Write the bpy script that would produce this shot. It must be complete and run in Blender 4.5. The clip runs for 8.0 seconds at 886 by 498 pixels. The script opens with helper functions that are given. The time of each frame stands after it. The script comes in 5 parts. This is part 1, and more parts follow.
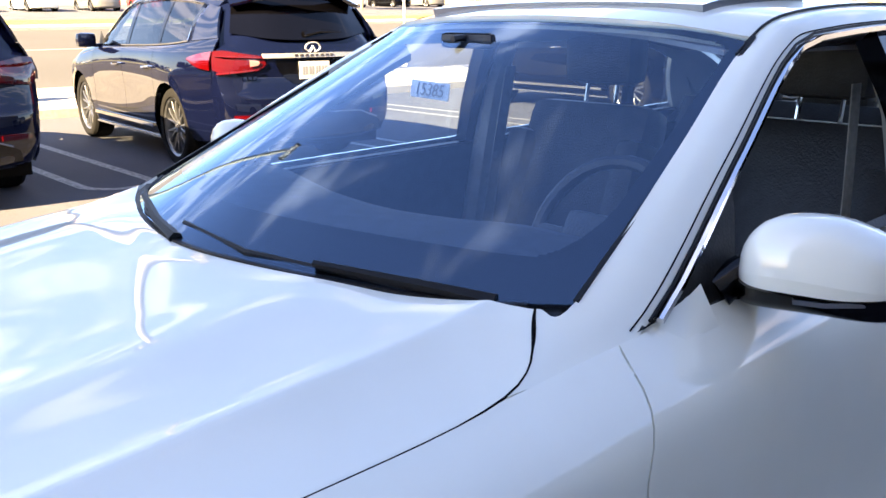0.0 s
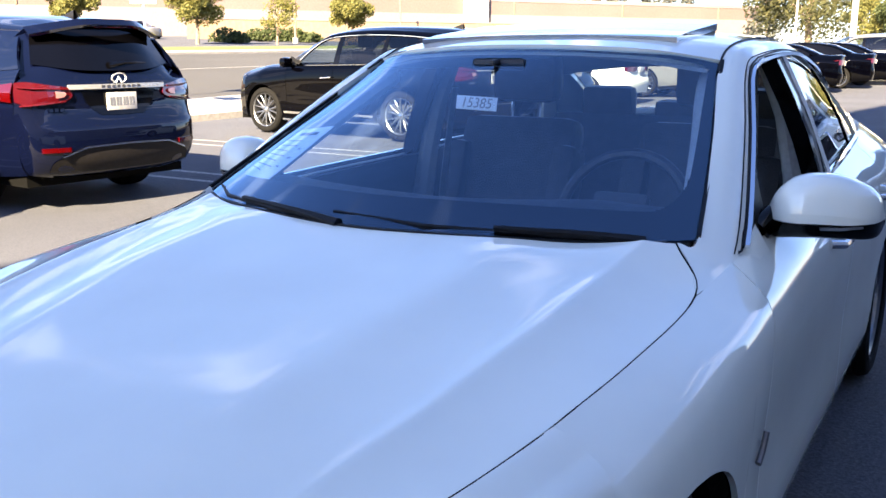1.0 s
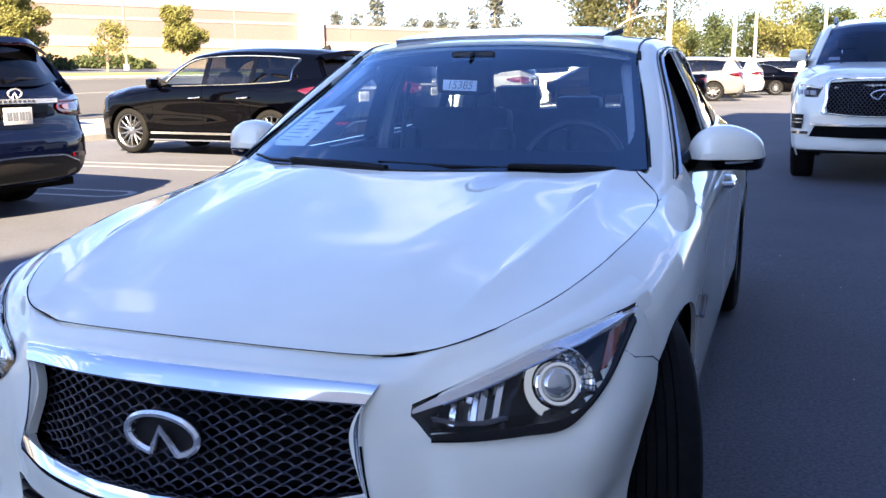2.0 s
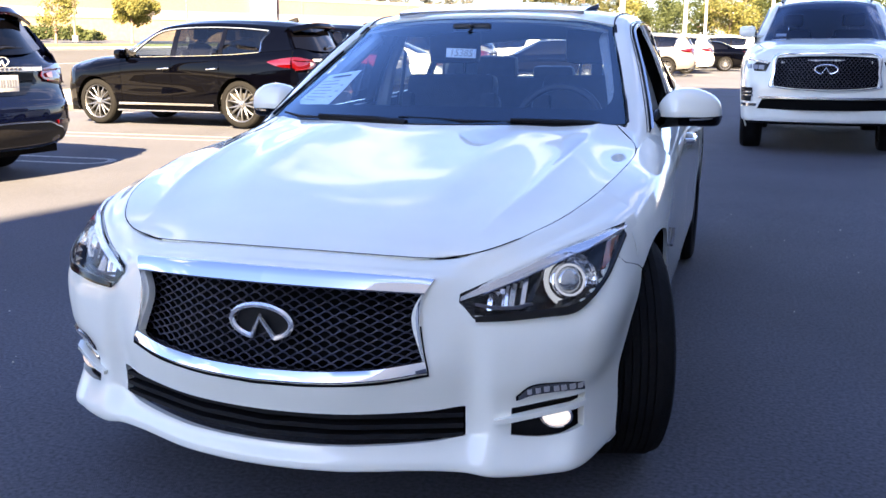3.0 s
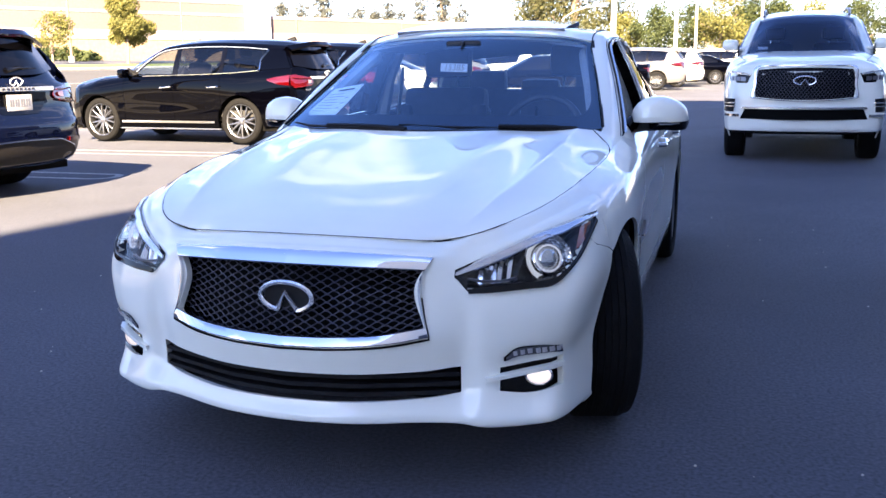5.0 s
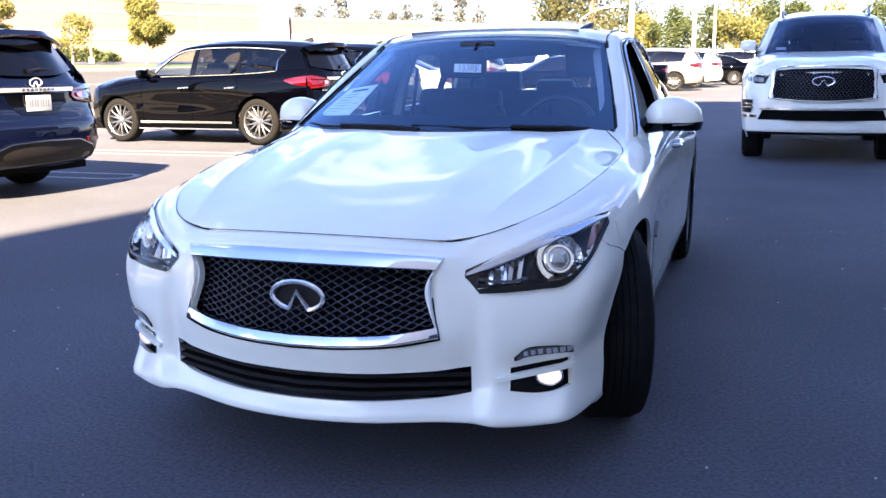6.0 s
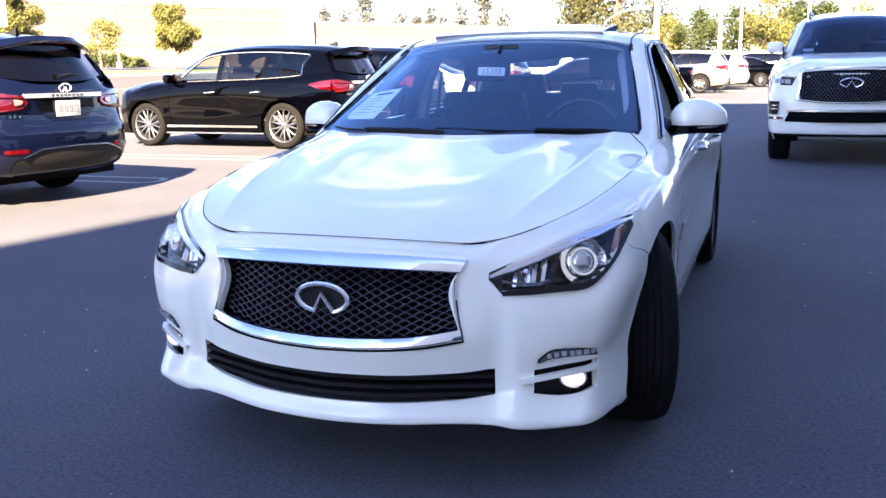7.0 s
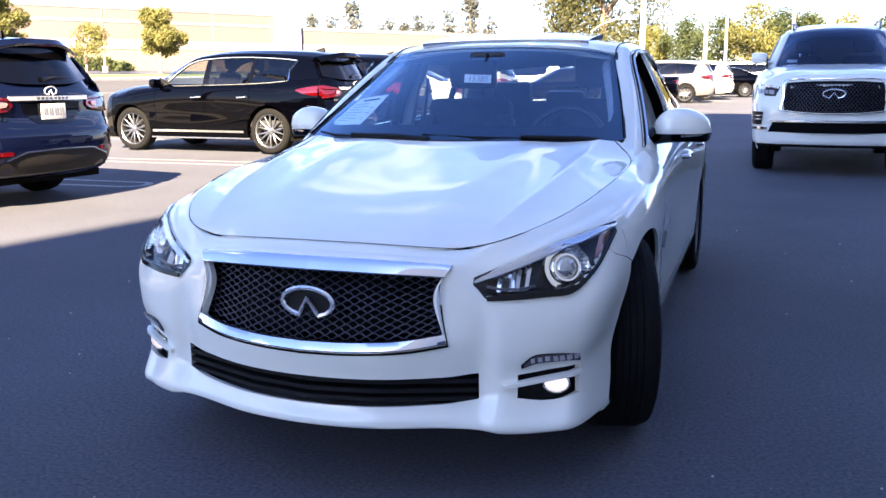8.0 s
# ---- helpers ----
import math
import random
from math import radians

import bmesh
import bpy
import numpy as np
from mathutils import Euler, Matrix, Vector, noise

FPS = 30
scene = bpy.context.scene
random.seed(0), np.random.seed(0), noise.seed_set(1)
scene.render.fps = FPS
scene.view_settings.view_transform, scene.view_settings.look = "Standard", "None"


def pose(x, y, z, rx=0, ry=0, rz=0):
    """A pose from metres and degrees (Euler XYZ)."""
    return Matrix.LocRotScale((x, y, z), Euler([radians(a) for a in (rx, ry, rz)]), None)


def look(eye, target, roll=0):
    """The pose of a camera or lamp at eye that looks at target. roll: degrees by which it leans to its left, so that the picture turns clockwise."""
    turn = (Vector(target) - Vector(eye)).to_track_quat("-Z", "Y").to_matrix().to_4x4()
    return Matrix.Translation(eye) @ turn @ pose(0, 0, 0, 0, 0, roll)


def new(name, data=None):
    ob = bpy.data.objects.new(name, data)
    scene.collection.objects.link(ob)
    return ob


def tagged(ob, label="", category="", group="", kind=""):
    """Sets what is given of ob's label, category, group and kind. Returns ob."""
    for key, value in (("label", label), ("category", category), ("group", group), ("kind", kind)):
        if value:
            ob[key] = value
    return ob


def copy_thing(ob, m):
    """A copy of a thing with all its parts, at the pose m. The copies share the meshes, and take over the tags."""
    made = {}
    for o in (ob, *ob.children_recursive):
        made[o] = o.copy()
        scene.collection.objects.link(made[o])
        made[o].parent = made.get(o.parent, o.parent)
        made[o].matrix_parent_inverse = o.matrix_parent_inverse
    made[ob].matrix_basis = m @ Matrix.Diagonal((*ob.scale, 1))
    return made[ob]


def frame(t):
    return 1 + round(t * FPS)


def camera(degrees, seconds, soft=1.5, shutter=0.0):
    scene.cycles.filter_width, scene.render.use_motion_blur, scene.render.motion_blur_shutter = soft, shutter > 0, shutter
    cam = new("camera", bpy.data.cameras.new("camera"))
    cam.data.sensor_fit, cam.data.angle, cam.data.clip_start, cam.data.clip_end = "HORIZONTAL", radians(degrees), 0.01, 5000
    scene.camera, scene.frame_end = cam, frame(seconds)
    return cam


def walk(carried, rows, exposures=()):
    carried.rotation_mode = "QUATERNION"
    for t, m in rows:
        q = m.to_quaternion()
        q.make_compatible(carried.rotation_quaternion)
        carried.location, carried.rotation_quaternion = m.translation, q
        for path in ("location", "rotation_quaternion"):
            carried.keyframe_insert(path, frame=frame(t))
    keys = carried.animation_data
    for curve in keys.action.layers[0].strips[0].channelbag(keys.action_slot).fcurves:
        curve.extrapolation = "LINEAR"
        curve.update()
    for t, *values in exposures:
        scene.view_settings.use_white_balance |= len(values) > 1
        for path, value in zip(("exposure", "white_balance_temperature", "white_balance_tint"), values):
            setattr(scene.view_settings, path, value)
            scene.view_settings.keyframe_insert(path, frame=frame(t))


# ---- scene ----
cam = camera(52.6, 8.0)
PATH = [
    (0, (1.527, 0.496, 1.383), (0.063, 1.766, 0.889), -0.1),
    (0.5, (1.37, -0.002, 1.365), (0.032, 1.383, 0.824), 0.5),
    (1, (1.226, -0.422, 1.37), (0.208, 1.246, 0.943), 0.0),
    (1.5, (1.088, -0.917, 1.318), (0.383, 0.924, 0.982), -0.2),
    (2, (1.107, -1.309, 1.255), (0.401, 0.525, 0.883), -0.4),
    (2.2, (1.107, -1.419, 1.259), (0.401, 0.406, 0.847), -0.3),
    (3.3, (1.09, -1.986, 1.22), (0.511, -0.119, 0.798), 0.0),
    (3.5, (1.112, -2.045, 1.218), (0.535, -0.176, 0.802), -0.0),
    (4, (1.195, -2.206, 1.217), (0.607, -0.336, 0.823), -0.4),
    (4.5, (1.209, -2.244, 1.221), (0.616, -0.374, 0.83), -0.6),
    (6, (1.231, -2.244, 1.22), (0.597, -0.387, 0.831), -0.6),
    (6.5, (1.238, -2.249, 1.219), (0.574, -0.402, 0.834), -0.8),
    (7, (1.236, -2.255, 1.22), (0.551, -0.415, 0.839), -0.9),
    (7.5, (1.239, -2.269, 1.226), (0.56, -0.426, 0.849), -0.7),
    (8, (1.244, -2.272, 1.218), (0.588, -0.418, 0.852), -0.3),
]
walk(cam, [(t, look(eye, target, roll)) for t, eye, target, roll in PATH], [(0.0, 3.74, 6950, 25), (0.5, 3.34, 6700, 23), (1.0, 3.20, 5900, 25), (1.5, 3.09, 5750, 25), (2.0, 3.26, 5850, 27), (3.5, 3.65, 6400, 30), (4.0, 3.50, 6400, 33), (4.5, 3.48, 5950, 30), (6.0, 3.63, 5950, 30), (7.0, 3.70, 6050, 31), (8.0, 3.46, 5850, 30)])

from mathutils.bvhtree import BVHTree

# ---- world, sun, exposure ----
SUN_AZ, SUN_EL = radians(170.0), radians(33.0)   # where the sun stands: compass turn from +y towards +x, and height
world = bpy.data.worlds.new("sky")
scene.world = world
world.use_nodes = True
_n = world.node_tree.nodes
_sky = _n.new("ShaderNodeTexSky")
_sky.sky_type, _sky.sun_disc = "NISHITA", False
_sky.sun_elevation, _sky.sun_rotation = SUN_EL, SUN_AZ
_sky.air_density, _sky.dust_density, _sky.ozone_density = 1.0, 0.3, 3.4
_n["Background"].inputs["Strength"].default_value = 0.042
world.node_tree.links.new(_sky.outputs["Color"], _n["Background"].inputs["Color"])
_sun = bpy.data.lights.new("sun", "SUN")
_sun.energy, _sun.angle, _sun.color = 5.4, radians(0.53), (1.0, 0.815, 0.43)
sun = new("sun", _sun)
_d = Vector((math.sin(SUN_AZ) * math.cos(SUN_EL), math.cos(SUN_AZ) * math.cos(SUN_EL), math.sin(SUN_EL)))
sun.matrix_world = look(_d * 60, (0, 0, 0))


def build_clouds():
    """One high layer of broken fair-weather cloud, out of view, added for reflections in paint and glass; open round
    the sun.
    """
    m = bpy.data.materials.new("thin_cloud")
    m.use_nodes = True
    nt = m.node_tree
    nt.nodes.remove(nt.nodes["Principled BSDF"])
    tc = nt.nodes.new("ShaderNodeTexCoord")
    n = nt.nodes.new("ShaderNodeTexNoise")
    n.inputs["Scale"].default_value, n.inputs["Detail"].default_value, n.inputs["Roughness"].default_value = CLOUD_SCALE, 5.0, 0.52
    n.inputs["Distortion"].default_value = 0.35
    nt.links.new(tc.outputs["Object"], n.inputs["Vector"])
    r = nt.nodes.new("ShaderNodeMapRange")
    r.interpolation_type = "SMOOTHSTEP"
    r.inputs["From Min"].default_value, r.inputs["From Max"].default_value = CLOUD_EDGE
    r.inputs["To Min"].default_value, r.inputs["To Max"].default_value = 0.0, CLOUD_DENSITY
    # cover is raised with distance, to put a white band into the bonnet's reflections
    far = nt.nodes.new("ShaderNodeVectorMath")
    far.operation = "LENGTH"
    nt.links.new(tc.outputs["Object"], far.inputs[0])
    rim_cover = nt.nodes.new("ShaderNodeMapRange")
    rim_cover.inputs["From Min"].default_value, rim_cover.inputs["From Max"].default_value = 700.0, 3300.0
    rim_cover.inputs["To Min"].default_value, rim_cover.inputs["To Max"].default_value = -0.05, 0.13
    nt.links.new(far.outputs["Value"], rim_cover.inputs["Value"])
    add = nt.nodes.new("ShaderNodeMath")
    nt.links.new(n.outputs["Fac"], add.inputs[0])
    nt.links.new(rim_cover.outputs["Result"], add.inputs[1])
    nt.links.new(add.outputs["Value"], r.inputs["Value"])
    clear = nt.nodes.new("ShaderNodeBsdfTransparent")
    white = nt.nodes.new("ShaderNodeBsdfTranslucent")
    # bluish colour cancels the warm sun, so the cloud comes out white
    white.inputs["Color"].default_value = (0.48, 0.56, 0.86, 1)
    mix = nt.nodes.new("ShaderNodeMixShader")
    nt.links.new(r.outputs["Result"], mix.inputs["Fac"])
    nt.links.new(clear.outputs["BSDF"], mix.inputs[1])
    nt.links.new(white.outputs["BSDF"], mix.inputs[2])
    nt.links.new(mix.outputs["Shader"], nt.nodes["Material Output"].inputs["Surface"])
    high, step = 900.0, 150.0
    hole = Vector((_d.x, _d.y)) * (high / _d.z)
    me = bpy.data.meshes.new("clouds")
    verts, faces, at = [], [], {}
    def vert(i, j):
        if (i, j) not in at:
            at[i, j] = len(verts)
            verts.append((i * step, j * step, 0))
        return at[i, j]
    for i in range(-26, 26):
        for j in range(-26, 26):
            c = Vector(((i + .5) * step, (j + .5) * step))
            if c.length < 3700 and (c - hole).length > 420:
                faces.append((vert(i, j), vert(i + 1, j), vert(i + 1, j + 1), vert(i, j + 1)))
    me.from_pydata(verts, [], faces)
    me.materials.append(m)
    ob = new("clouds", me)
    ob.matrix_world = pose(0, 0, high)
    return tagged(ob, "broken thin white clouds high over the lot", "cloud", kind="structure")


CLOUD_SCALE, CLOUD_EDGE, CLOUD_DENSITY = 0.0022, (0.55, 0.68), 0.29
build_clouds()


# ---- helpers of this scene ----
def ground_z(x, y):
    """The lot lies level round the sedan and rises towards the street and the back row."""
    def soft(v, k):
        return k * math.log1p(math.exp(max(-30.0, min(30.0, v / k)))) if v / k < 30 else v
    return 0.04 * min(soft(-x - 14, 1.0), 60.0) + 0.012 * min(soft(y - 8, 2.0), 120.0)


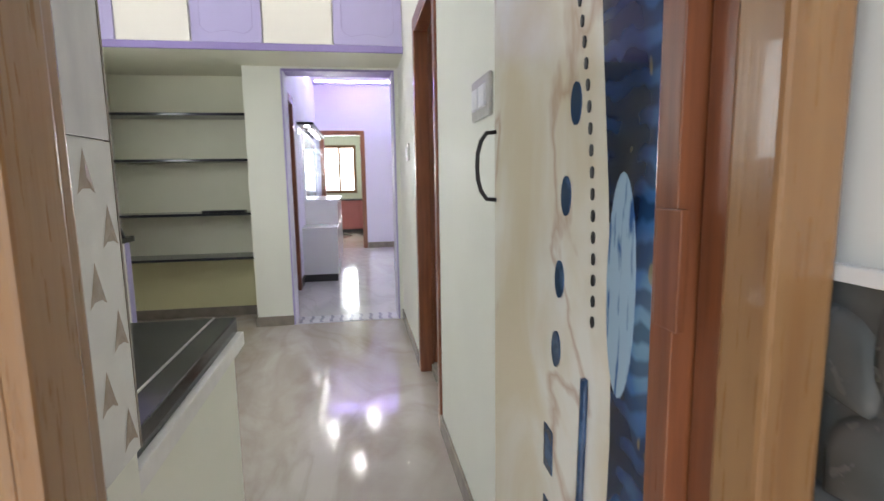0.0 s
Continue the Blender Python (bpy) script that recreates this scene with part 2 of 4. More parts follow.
GREYTILE = mat("dark_grey_relief_tile", (0.07, 0.077, 0.077), 0.25, second=(0.1, 0.107, 0.107), scale=12)
CHROME = mat("brushed_steel", (0.62, 0.62, 0.63), 0.24, 1.0, scale=40)
DARKMETAL = mat("blackened_metal", (0.035, 0.03, 0.03), 0.35, 0.7, scale=40)
BLACK = mat("black_lacquer", (0.012, 0.012, 0.014), 0.3, scale=20)
WHITEPL = mat("white_plastic", (0.82, 0.82, 0.82), 0.3, scale=20, mottle=0.03)
GREYPL = mat("grey_plastic_plate", (0.46, 0.44, 0.41), 0.35, scale=20, mottle=0.06)
PLASTER = mat("white_plaster", (0.82, 0.81, 0.79), 0.6, scale=30, mottle=0.05)
GRILLE = mat("white_enamel_bars", (0.80, 0.80, 0.80), 0.35, scale=20, mottle=0.04)
DOORSTONE = marble("cream_marble_print", (0.82, 0.795, 0.73), (0.71, 0.62, 0.45), (0.45, 0.26, 0.16), 2.6, 0.1, sharp=0.028, weight=0.6, bend=0.7)
NIGHT = night("dark_blue_swirl_print")
SWIRL = mat("pale_blue_swirl_print", (0.33, 0.46, 0.58), 0.08, second=(0.04, 0.11, 0.27), scale=26, amount=0.3, stretch=(3, 1, 0.45))
INLAY = mat("blue_black_inlay", (0.02, 0.05, 0.11), 0.06, second=(0.05, 0.11, 0.22), scale=22, amount=0.4)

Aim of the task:
Extract the lines from the line with "carried.location, carried.rotation_quaternion = m.translation, q" to the line with "scene.view_settings.keyframe_insert(path, frame=frame(t))", inclusive, reproducing them exactly and leaving out every other line.

Complete answer:
        carried.location, carried.rotation_quaternion = m.translation, q
        for path in ("location", "rotation_quaternion"):
            carried.keyframe_insert(path, frame=frame(t))
    keys = carried.animation_data
    for curve in keys.action.layers[0].strips[0].channelbag(keys.action_slot).fcurves:
        curve.extrapolation = "LINEAR"
        curve.update()
    for t, *values in exposures:
        scene.view_settings.use_white_balance |= len(values) > 1
        for path, value in zip(("exposure", "white_balance_temperature", "white_balance_tint"), values):
            setattr(scene.view_settings, path, value)
            scene.view_settings.keyframe_insert(path, frame=frame(t))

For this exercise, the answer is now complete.